The moral decision is very personal, but I will tell you most companies rarely have any morals at all. And I, as many above, do not even see this as a moral issue.

Do what is right for you, as long as you do not lose sleep, feel bad, hurt anyone, or do anything illegal, then take care of number one.


 7:48 am on Apr 23, 2012 (gmt 0)

The moral dilemma, if there was one, would equally be on the seller side for accepting sales knowing the buyer could have gotten the items cheaper in an hour. It goes both ways.

Cancel your order and order again. It's money and not loyalty or morals which is paying the tab and its perfectly legal.


 1:55 pm on Apr 23, 2012 (gmt 0)

On the other hand, if you were a retailer, how would you feel about customers asking to reserve items before the sale, for collection at sale price?

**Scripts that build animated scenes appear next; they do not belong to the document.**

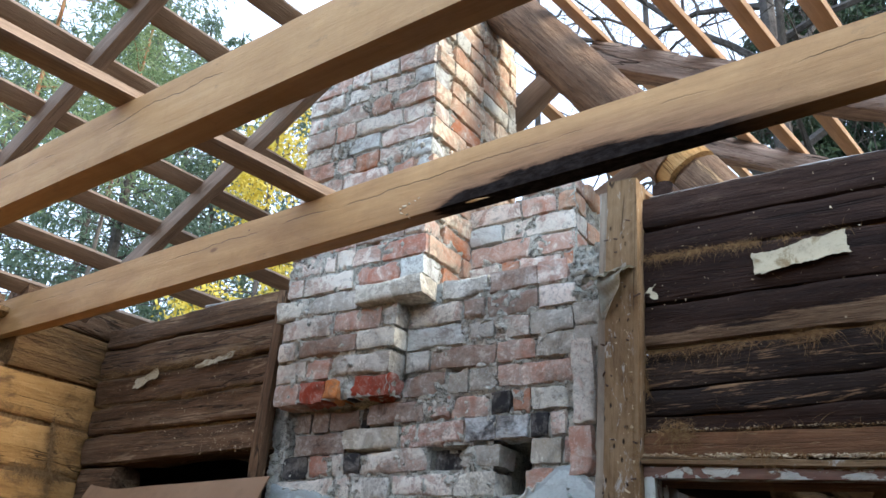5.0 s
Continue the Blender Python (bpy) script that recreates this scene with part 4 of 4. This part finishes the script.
# a flap of paper curling off the post: a ragged lip above, a tongue hanging below it
bm = bmesh.new()
grid = []
for i in range(17):
    u = i / 16
    col = []
    for j in range(19):
        v = j / 18
        left = -0.905 + 0.012 * v
        right = -0.792 - 0.086 * v ** 1.6
        x = left + (right - left) * u
        z = 2.662 + 0.012 * u - 0.150 * v - 0.012 * v * math.sin(math.pi * u) + 0.006 * noise.noise(Vector((u * 6, v * 5, 3)))
        y = 2.334 - 0.010 - 0.030 * (u ** 2) * (1 - 0.4 * v) - 0.026 * math.exp(-((v - 0.28) / 0.14) ** 2) * (0.4 + u) + 0.014 * math.sin(math.pi * u) * v
        col.append(bm.verts.new((x, y, z)))
    grid.append(col)
for c0, c1 in zip(grid, grid[1:]):
    for j in range(18):
        bm.faces.new((c0[j], c1[j], c1[j + 1], c0[j + 1]))
lip = []
for i in range(25):
    u = i / 24
    lip.append([bm.verts.new((-0.925 + 0.148 * u, 2.338 - 0.050 * v - 0.008 * noise.noise(Vector((u * 8, v, 1))), 2.652 + 0.022 * u + 0.012 * noise.noise(Vector((u * 9, 2, v))) - 0.010 * v)) for v in (0, 0.4, 0.8 + 0.5 * noise.noise(Vector((u * 13, 4, 0))))])
for c0, c1 in zip(lip, lip[1:]):
    for j in range(2):
        bm.faces.new((c0[j], c1[j], c1[j + 1], c0[j + 1]))
bmesh.ops.solidify(bm, geom=bm.faces[:], thickness=0.002)
tagged(part("paper_flap", bm, M_FLAP), "torn grey wallpaper flap curling off the post", "paper")


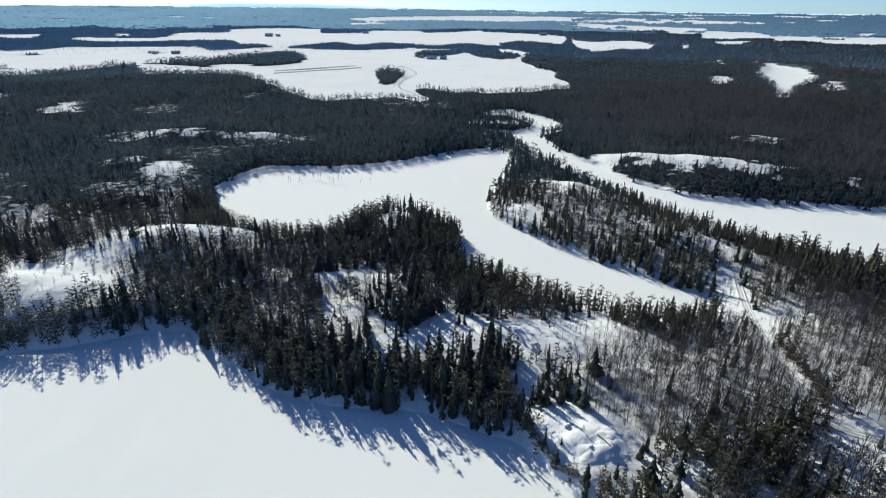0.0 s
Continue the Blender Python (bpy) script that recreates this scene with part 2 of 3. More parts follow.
ICE_PATH = rounded([(-31, 3), (-30, -2), (-26, -10), (-19, -23), (-10, -45), (-4, -80)], False, 6)

# open knolls and glades: x, y, half length, half width, turn, rise, bareness
GLADES = [
    (-121, 252, 34, 15, 8, 8, 0.97), (-140, 227, 17, 13, 0, 4, 0.88), (-147, 189, 33, 16, -14, 8, 0.97), (-220, 157, 22, 11, 10, 4, 0.96), (-286, 335, 26, 26, 0, 4, 0.28), (-262, 290, 26, 12, 10, 3, 0.28),
    (172, 405, 70, 17, -20, 6, 0.96), (262, 475, 15, 8, -10, 4, 0.9), (-220, 470, 38, 16, 8, 6, 0.85), (-150, 476, 14, 9, 0, 4, 0.9),
    (-219, 378, 13, 10, 0, 4, 0.9), (-180, 362, 16, 18, 0, 5, 0.85), (18, 168, 38, 11, 12, 3, 0.97),
    (34, 157, 24, 10, -5, 1, 0.85), (-37, 175, 14, 10, 0, 3, 0.93), (44, 113, 18, 8, -46, 1, 0.95), (27, 142, 6, 14, 0, 1, 0.5),
    (42, 301, 11, 19, 20, 3, 0.97), (84, 340, 27, 10, -40, 4, 0.92), (117, 202, 7, 20, -10, 0, 0.9), (129, 187, 8, 6, 0, 0, 0.9),
    (113, 107, 21, 10, -35, 1, 0.85), (-24, 290, 8, 11, 0, 3, 0.93), (-37, 209, 24, 8, 0, 3, 0.88),
]
GLADES += [(303, 344, 15, 8, 10, 3, 0.85), (82, 15, 6, 4, 0, 0, 0.9), (33, 121, 6, 14, 22, 1, 0.97), (28, 146, 5, 9, 0, 1, 0.9), (-18, -8, 6, 8, 0, 0, 0.97), (124, 256, 20, 9, -45, 3, 0.92), (198, 113, 18, 7, -8, 2, 0.8), (150, 116, 34, 12, -14, 2, 0.42), (122, 140, 13, 26, 0, 1, 0.45), (60, 168, 16, 8, 0, 1, 0.6)]
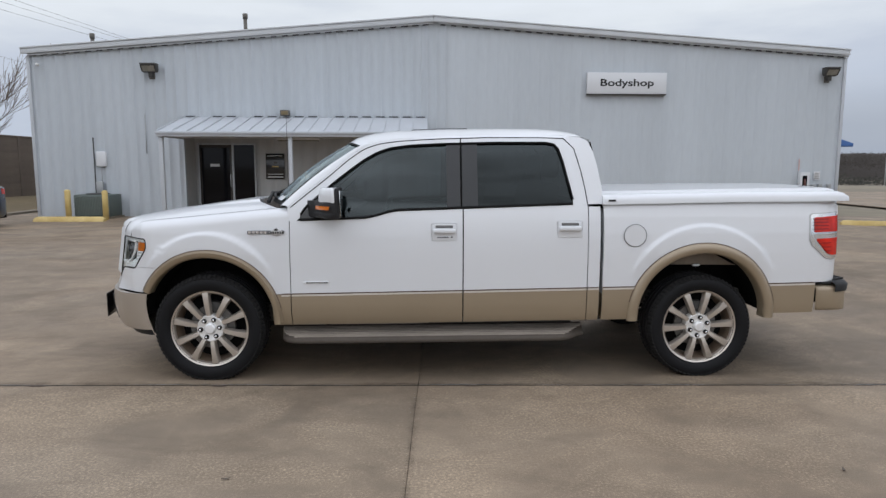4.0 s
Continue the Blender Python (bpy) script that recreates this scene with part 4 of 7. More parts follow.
ROOF_EDGE = [(-1.245, 1.296), (-1.10, 1.415), (-0.95, 1.535), (-0.80, 1.665), (-0.70, 1.735), (-0.60, 1.772), (-0.45, 1.795), (-0.2, 1.812), (0.2, 1.825), (0.6, 1.826), (0.84, 1.820),
             (0.93, 1.806), (0.985, 1.778), (1.018, 1.70), (1.040, 1.60), (1.064, 1.45), (1.078, 1.30)]
WIN_TOP = [(-1.155, 1.215), (-1.148, 1.248), (-1.12, 1.286), (-1.0, 1.394), (-0.9, 1.478), (-0.8, 1.556), (-0.7, 1.630), (-0.6, 1.688), (-0.5, 1.722), (-0.35, 1.742), (-0.1, 1.755), (0.3, 1.765), (0.66, 1.765), (0.72, 1.755), (0.755, 1.72), (0.785, 1.62), (0.82, 1.46), (0.842, 1.365), (0.848, 1.338), (0.849, 1.330)]


def roof_edge(x):
    return lerp_at(ROOF_EDGE, x)


def win_top(x):
    return lerp_at(WIN_TOP, x)


ROOF_C = [(-0.86, 1.786), (-0.84, 1.800), (-0.80, 1.822), (-0.7, 1.852), (-0.5, 1.882), (-0.1, 1.899), (0.4, 1.903), (0.7, 1.899), (0.86, 1.886), (0.94, 1.862), (1.0, 1.82)]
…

 2:22 pm on Apr 23, 2012 (gmt 0)

On the other hand, if you were a retailer, how would you feel about customers asking to reserve items before the sale, for collection at sale price?

Good question.

At our brick and mortar store, when I KNOW an item is going to go on sale in a day or two, I actually will tell the customer and give them the sale price then. (I've done that occasionally on our website as well.)

Maybe it ISN'T a good business strategy. Maybe it DOESN'T buy me customer loyalty.

But it just FEELS like the right thing to do. And it is always nice to hear someone say thank you when they genuinely mean it.

I think being a small business, one of our advantages is giving more personal attention. Larger B&M stores will advertise their sales in advance, so they aren't worried that people will stop shopping until that sale date arrives. Nor are they worried about a flood of returns once the sale is on.

I guess you just have to look at your competition and figure out IF you can do one better (maybe you can, maybe you can't).